An uncertain (and shrunk down) version of the diamonds data from`ggplot2`

This dataset is a subset of the diamonds data. There is a deterministic version that is only a subset (smaller_diamonds) and a version that has random variables (uncertain_smaller_diamonds). The data is only a subset as the ggdibbler approach can take quite a long time when applied to the full sized diamonds data set.
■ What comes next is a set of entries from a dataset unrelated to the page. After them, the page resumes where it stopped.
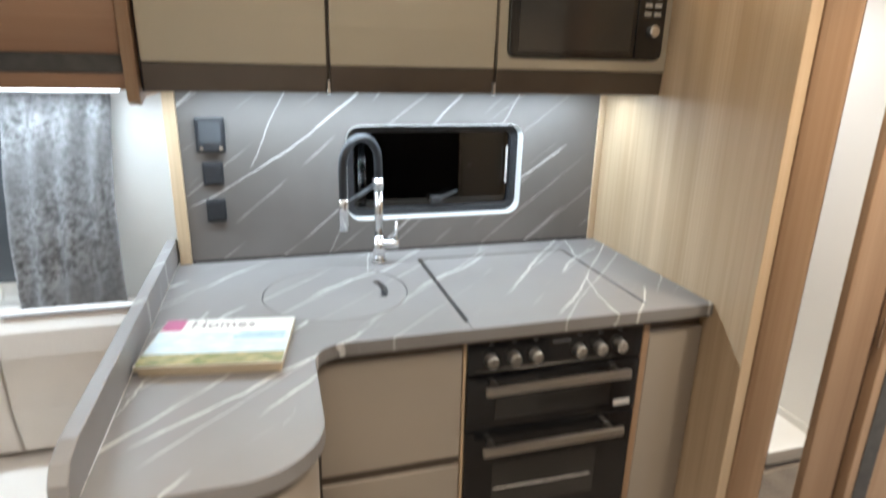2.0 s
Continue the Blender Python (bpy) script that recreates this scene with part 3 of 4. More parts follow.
# pull-down tap
tp = thing("kitchen_tap", (-0.714, -0.100, WT), "chrome pull-down kitchen tap with a black flexible hose", "tap")
TX, TY = -0.714, -0.100
part("base_ring", disc((TX, TY, WT), "z", 0.0205, 0.008, 24, 0.002), "chrome", tp, smooth=True)
part("body", tube([(TX, TY, WT + 0.008), (TX, TY, WT + 0.075)], 0.0165, 24), "chrome", tp, smooth=True)
part("riser", tube([(TX, TY, WT + 0.0752), (TX, TY, WT + 0.205)], 0.0115, 20), "chrome", tp, smooth=True)
part("cap", tube([(TX, TY, WT + 0.2052), (TX, TY, WT + 0.235)], 0.0145, 20), "chrome", tp, smooth=True)
side = part("mixer", tube([(TX + 0.012, TY - 0.004, WT + 0.055), (TX + 0.052, TY - 0.012, WT + 0.055)], 0.0145, 20), "chrome", tp, smooth=True)
part("lever", tube([(TX + 0.045, TY - 0.011, WT + 0.066), (TX + 0.047, TY - 0.011, WT + 0.118)], 0.0035, 10), "chrome", side, smooth=True)
ux, uy = -0.788, -0.616                                     # the arc leans over the bowl
RA = 0.065
arc = [(TX, TY, WT + 0.2352), (TX, TY, WT + 0.275)]
for k in range(1, 16):
    a = math.pi * k / 16
    d = RA - RA * math.cos(a)
    arc.append((TX + ux * d, TY + uy * d, WT + 0.280 + 0.066 * math.sin(a)))
end = (TX + ux * 2 * RA, TY + uy * 2 * RA)
arc += [(end[0], end[1], WT + 0.27), (end[0], end[1], WT + 0.20)]
part("hose", tube(arc, 0.0108, 16), "black_rubber", tp, "thick black flexible hose", smooth=True)
part("spray_head", tube([(end[0], end[1], WT + 0.1998), (end[0], end[1], WT + 0.19), (end[0], end[1], WT + 0.12)], [0.0115, 0.0125, 0.0125], 18), "chrome", tp, smooth=True)
part("docking_arm", tube([(TX + ux * 0.008, TY + uy * 0.008, WT + 0.222), (end[0] - ux * 0.012, end[1] - uy * 0.012, WT + 0.186)], 0.0055, 12), "black_plastic", tp, smooth=True)

# magazine stack on the worktop
mag = thing("magazine_stack", (-1.075, -0.50, WT), "small stack of home magazines on the worktop", "magazine")
MT = Matrix.Translation((-1.094, -0.540, 0)) @ Matrix.Rotation(radians(-9), 4, "Z")
def mpart(name, bm, material, parent, label=""):
    bmesh.ops.transform(bm, matrix=MT, verts=bm.verts)
    return part(name, bm, material, parent, label)


MW, MD = 0.125, 0.098
mpart("lower_issue", box(-MW + 0.006, MW - 0.002, -MD + 0.002, MD, WT + 0.0002, WT + 0.0092, 0.002), "paper_edge", mag)
upper = mpart("upper_issue", box(-MW, MW, -MD, MD - 0.004, WT + 0.0094, WT + 0.0192, 0.002), "paper_edge", mag)
mpart("cover", box(-MW, MW, -MD, MD - 0.004, WT + 0.0193, WT + 0.0202), "paper_white", upper, "white magazine cover with a pink block and a landscape")
mpart("pink_block", box(-MW + 0.001, -MW + 0.040, MD - 0.055, MD - 0.005, WT + 0.0203, WT + 0.0206), "cover_pink", upper)
mpart("sky_picture", box(-MW + 0.001, MW - 0.001, -MD + 0.045, MD - 0.062, WT + 0.0203, WT + 0.0206), "cover_sky", upper)
mpart("field_picture", box(-MW + 0.001, MW - 0.001, -MD + 0.001, -MD + 0.044, WT + 0.0203, WT + 0.0206), "cover_field", upper)
mpart("title", text_mesh("Homes", 0.043, pose(-MW + 0.052, MD - 0.043, WT + 0.0208)), "ink_grey", upper)
for k, w in enumerate((0.085, 0.095)):
    mpart("caption_bar", box(0.115 - w, 0.115, MD - 0.078 - 0.015 * k, MD - 0.072 - 0.015 * k, WT + 0.0207, WT + 0.0209), "ink_teal", upper)


def slab(x0, x1, z0, z1, y=KF, t=0.02):
    return box(x0, x1, y, y + t, z0, z1, 0.003)


# drawer unit
du = thing("drawer_unit", (-0.755, -0.27, 0), "taupe gloss three-drawer kitchen unit with dark recessed grips", "drawer unit")
part("body", box(-0.922, -0.611, KF + 0.022, -0.006, 0.045, 0.861), "cabinet_carcass", du)
for z0, z1 in ((0.576, 0.842), (0.291, 0.552), (0.048, 0.266)):
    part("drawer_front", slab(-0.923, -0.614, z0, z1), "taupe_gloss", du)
    part("grip_recess", box(-0.923, -0.614, KF + 0.006, KF + 0.020, z1 + 0.0005, z1 + 0.0245), "brown_band", du)
part("side_strip", box(-0.6125, -0.6055, KF - 0.001, KF + 0.02, 0.29, 0.862), "oak", du)
part("plinth", box(-0.922, -0.611, -0.515, -0.50, 0, 0.044), "brown_band", du)

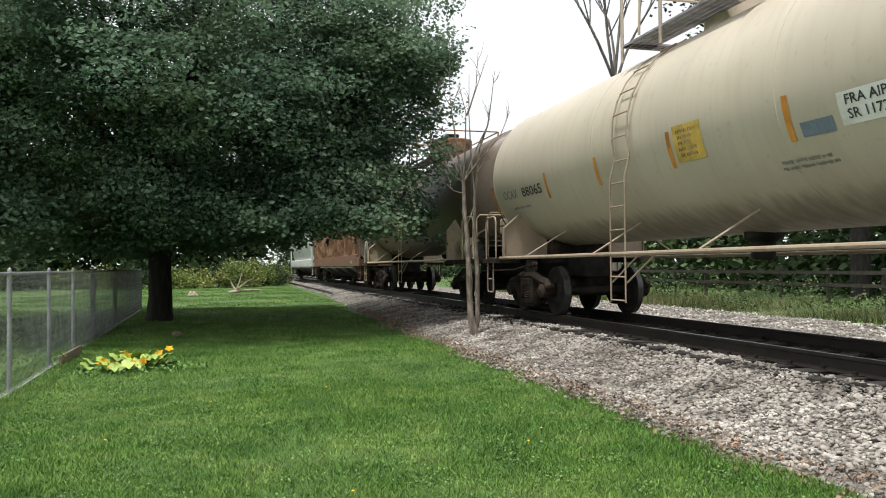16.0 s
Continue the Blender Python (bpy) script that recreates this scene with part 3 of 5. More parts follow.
def build_thickets():
    random.seed(9)
    # bushes at the end of the lawn: single shrubs
    spots = [(-13, 62, 2.1), (-10.5, 61, 1.8), (-8.3, 62, 2.0), (-6.2, 60, 1.7), (-4.2, 61, 1.9), (-2.4, 60, 1.6), (-0.8, 62, 1.9), (0.6, 61, 2.6), (1.8, 63, 2.7), (3.0, 65, 2.2), (3.6, 69, 2.3), (-16, 62, 2.2), (-19, 61, 2.0), (3.9, 75, 2.4)]
    for i, (x, y, h) in enumerate(spots):
        bush = tagged(new("bush"), "pale yellow-green bush at the end of the lawn" if i % 3 else "dark green bush at the end of the lawn", "bush", "bushes at the end of the lawn")
        for k in range(6):
            s = Shape()
            limb(s, (x, y, LAWN_Z - 0.1), (x + random.uniform(-0.8, 0.8), y + random.uniform(-0.8, 0.8), LAWN_Z + h * 0.8), 0.03, 0.008, 0.1, 4, 5)
            part("stem", s, M_BARK, bush)
        clumps = []
        for k in range(30):
            r, a = 1.35 * math.sqrt(random.random()), random.uniform(0, 6.283)
            top = h * random.uniform(0.75, 1.05) * (1 - 0.5 * (r / 1.35) ** 2)
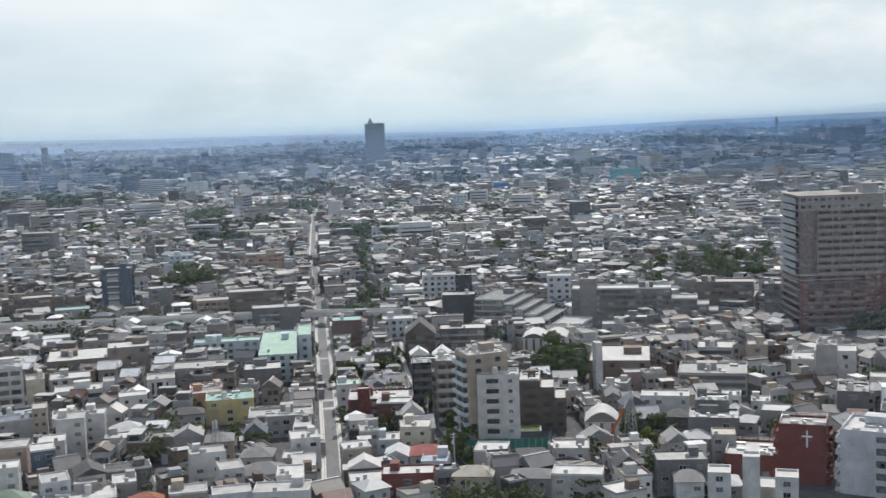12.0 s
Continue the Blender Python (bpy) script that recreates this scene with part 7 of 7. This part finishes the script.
class Bag:
    """Gathers boxes, roofs and panes by the thousand for one joined mesh."""

    def __init__(self):
        self.v, self.q, self.m, self.n = [], [], [], 0

    def add(self, verts, quads, slot):
        """verts: N x k x 3, quads: m x 4."""
        c, k = verts.shape[:2]
        if c == 0:
            return
        self.v.append(verts.reshape(-1, 3))
        q = np.asarray(quads)[None] + (self.n + np.arange(c) * k)[:, None, None]
        self.q.append(q.reshape(-1, 4))
        self.m.append(np.full(c * len(quads), slot, dtype=np.int32))
        self.n += c * k

    def mesh(self, name, mats):
        v, q, m = np.concatenate(self.v), np.concatenate(self.q), np.concatenate(self.m)
        tri = q[:, 3] == q[:, 2]
        me = bpy.data.meshes.new(name)
        me.vertices.add(len(v))
        me.vertices.foreach_set("co", v.astype(np.float32).ravel())
        count = np.where(tri, 3, 4)
        start = np.concatenate([[0], np.cumsum(count)[:-1]])
        flat = q.ravel()[np.stack([np.ones(len(q), bool)] * 3 + [~tri], 1).ravel()]
        me.loops.add(len(flat))
        me.loops.foreach_set("vertex_index", flat.astype(np.int32))
        me.polygons.add(len(q))
        me.polygons.foreach_set("loop_start", start.astype(np.int32))
        me.polygons.foreach_set("material_index", m)
        me.polygons.foreach_set("use_smooth", np.zeros(len(q), dtype=bool))
        for mat in mats:
            me.materials.append(mat)
        me.update(calc_edges=True)
        return me


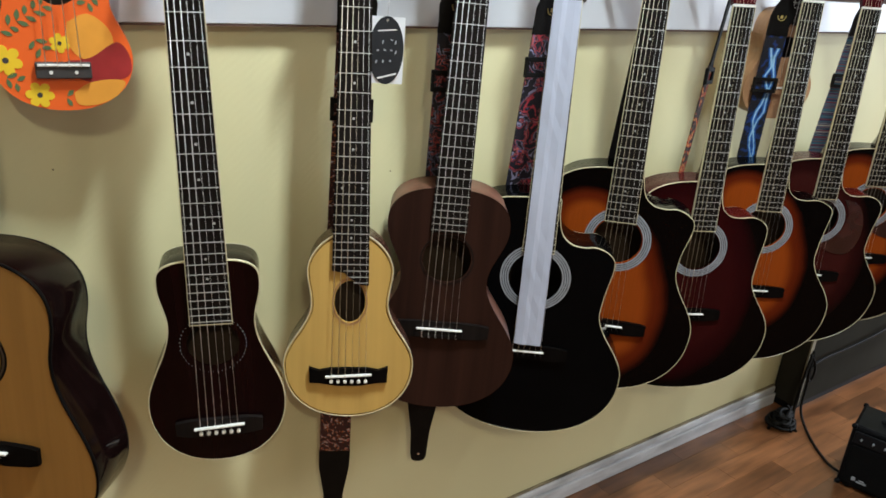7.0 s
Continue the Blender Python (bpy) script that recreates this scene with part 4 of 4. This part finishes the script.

An uncertain version of the original diamonds data is also available as uncertain_diamonds, although it isn't used in any examples.

Usage

smaller_diamonds

uncertain_diamonds

Format

A data frame with almost 54000 observations and 10 variables:

price: Binomial random variable - price in US dollars ($326–$18,823)
carat: Normal random variable - weight of the diamond (0.2–5.01)
cut: Categorical random variable - quality of the cut (Fair, Good, Very Good, Premium, Ideal)
color: Categorical random variable - diamond colour, from D (best) to J (worst)
clarity: Categorical random variable - a measurement of how clear the diamond is (I1 (worst), SI2, SI1, VS2, VS1, VVS2, VVS1, IF (best))
x: Normal random variable - length in mm (0–10.74)
y: Normal random variable - width in mm (0–58.9)
z: Normal random variable - depth in mm (0–31.8)
depth: Normal random variable - total depth percentage = z / mean(x, y) = 2 * z / (x + y) (43–79)
table: Normal random variable - width of top of diamond relative to widest point (43–95)

An object of class tbl_df (inherits from tbl, data.frame) with 1000 rows and 10 columns.

An object of class tbl_df (inherits from tbl, data.frame) with 5000 rows and 20 columns.